Contact 37, on the superior temporal gyrus (STG), appeared central to these findings. With our standard tasks (above), naming, reading and repetition were disrupted at 5 mA across 37–45 (STG-STG), 37–29 (STG-STG) and 37–36 (STG-STG). Contacts 38–39, in the inferior anterior parietal cortex, were cleared (12 mA). Contacts 30–38 (STG-inferior parietal cortex) and 38–46 (inferior parietal cortex-STG) were not evaluated.

4. Discussion

To our knowledged, our case is the first to show a dissociation between the production of letters and numbers in both spoken and written output during ESM of the posterior STG. This finding suggests that during ESM, counting is not a reliable clinical screen for basic, overlearned language skills. This is important as the ability to count aloud is used by many epilepsy centers to gauge the voltage of the electrical current produced by the electrical stimulator, and as a simple speech task to map language when patients cannot complete more complex tasks (e.g. [8], [9]). They raise the possibility that in such cases the cortex may be inaccurately cleared and inadvertently resected. Indeed, 40% of epilepsy programs report instances where patients do suffer enduring language deficits when boundaries drawn using ESM are respected [1].

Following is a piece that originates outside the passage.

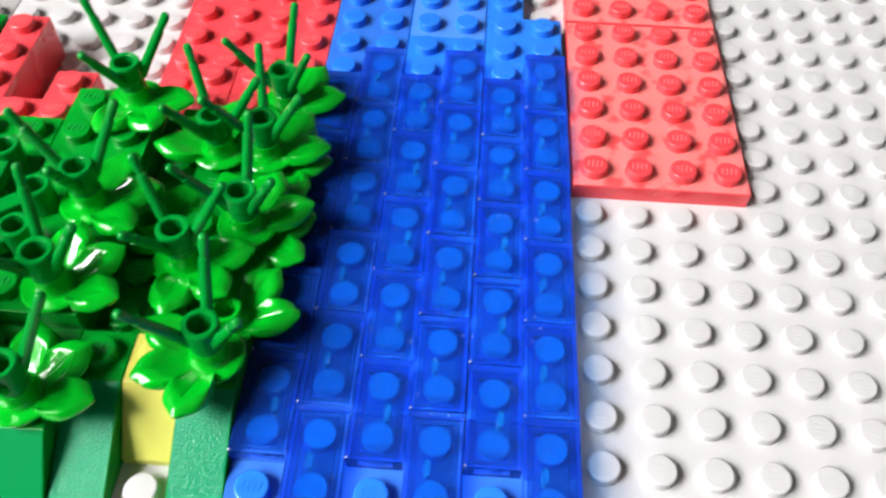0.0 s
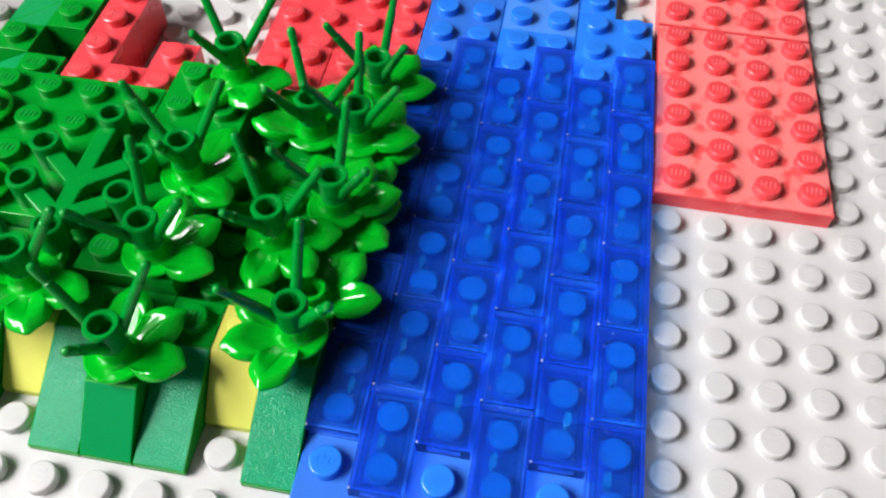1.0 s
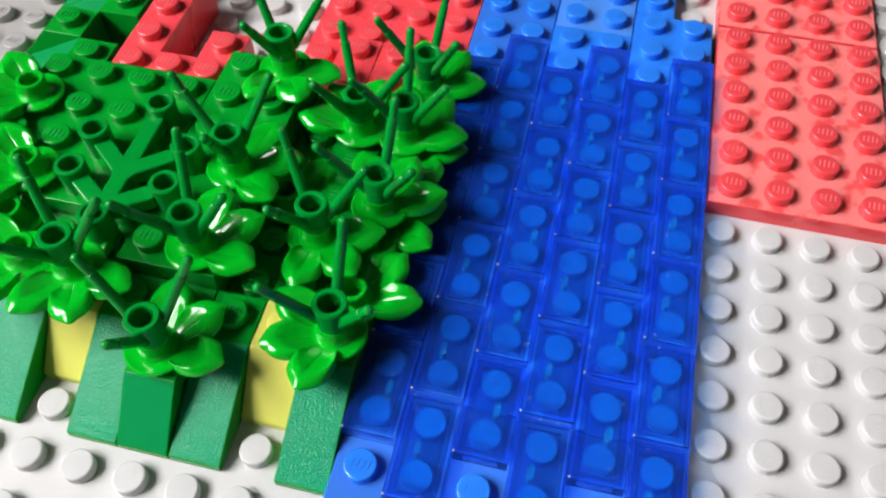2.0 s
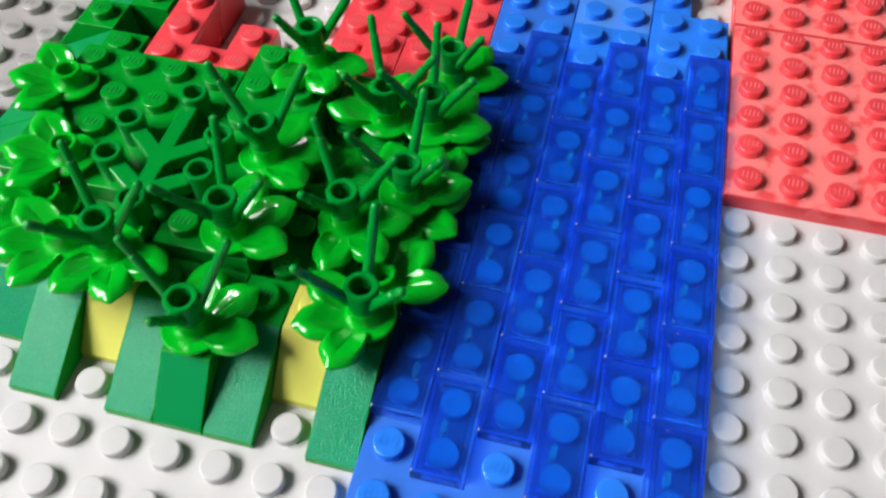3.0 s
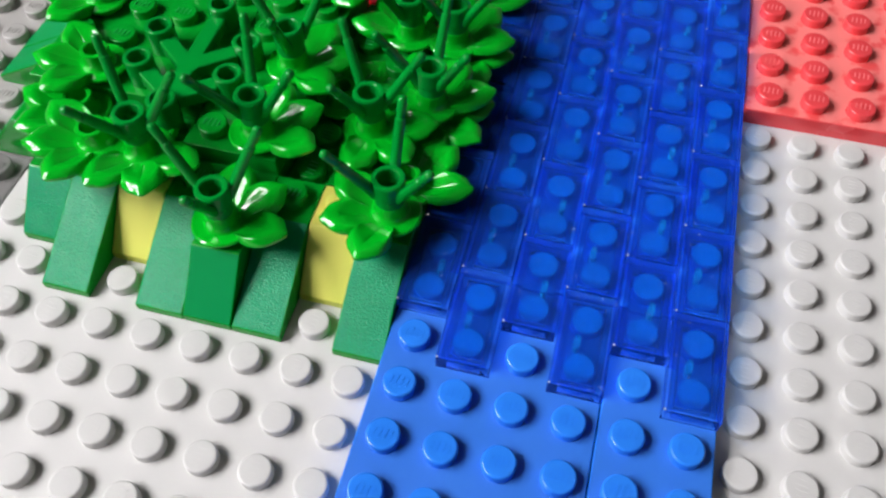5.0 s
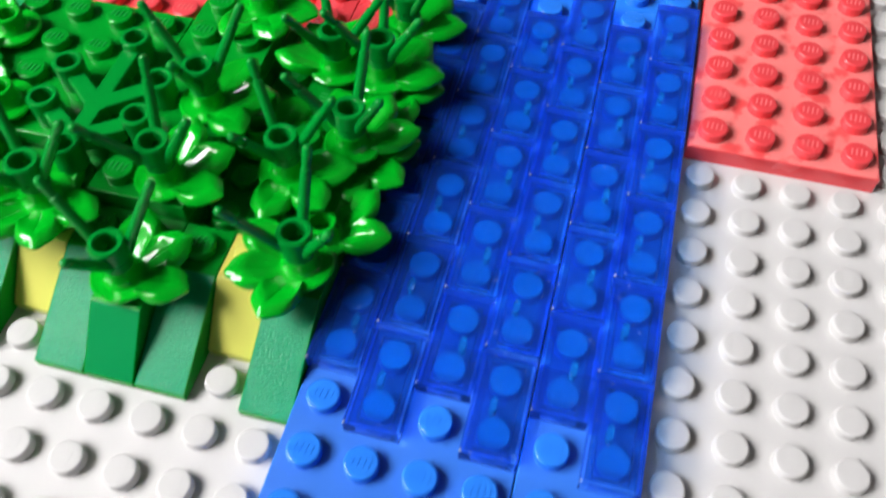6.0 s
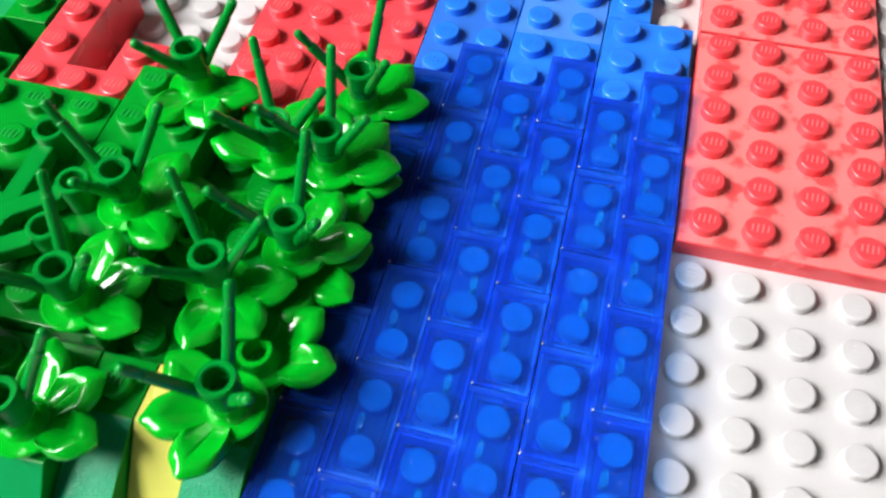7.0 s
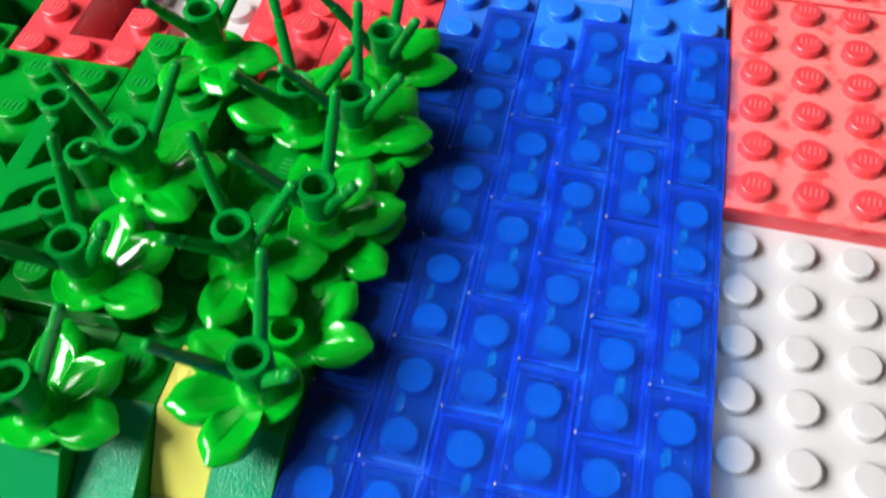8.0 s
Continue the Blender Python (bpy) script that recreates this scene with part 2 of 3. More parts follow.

This case study is in line with prior lesional ESM studies as well as neuroimaging research on healthy controls that show a functional dissociation in the brain between numbers and letters (e.g. [9], [13], [18], [19]). The finding of this dissociation within a region of the posterior STG is novel. It also raises the possibility that this region could form a target for visual prosthetics in patients who have lost the ability to read, such as patients with temporo-occipital lesions including people with epilepsy.

We were limited in this case to ESM of these tasks at only one pair of contacts. This does not invalidate our findings. However, it does mean similar results could have been observed at other contact sites elsewhere. It is also possible these findings are impacted by current spread. This also does not detract from our result, though it may mean our findings require more diffuse cortical disruption within Wernicke’s area. A key concern in intracranial studies is the possibility of electrode movement. While the location of this patient's electrodes was confirmed, it is possible (though unlikely) that the electrodes could have shifted such that the superior contact abutted inferior parietal cortex.

This case suggests clinicians performing ESM should consider placing a low level of confidence in areas cleared using counting alone, and underscores the urgent need to develop an evidence-based, widely available protocol for ESM to investigate language function [1].

Ethical statement

All authors are compliant with all relevant ethical regulations.

Study funded in part by American Academy of Neurology Clinical Research Training Scholarship – Benjamin, 2018–2020.

Declaration of Competing Interest

The authors declare that they have no known competing financial interests or personal relationships that could have appeared to influence the work reported in this paper.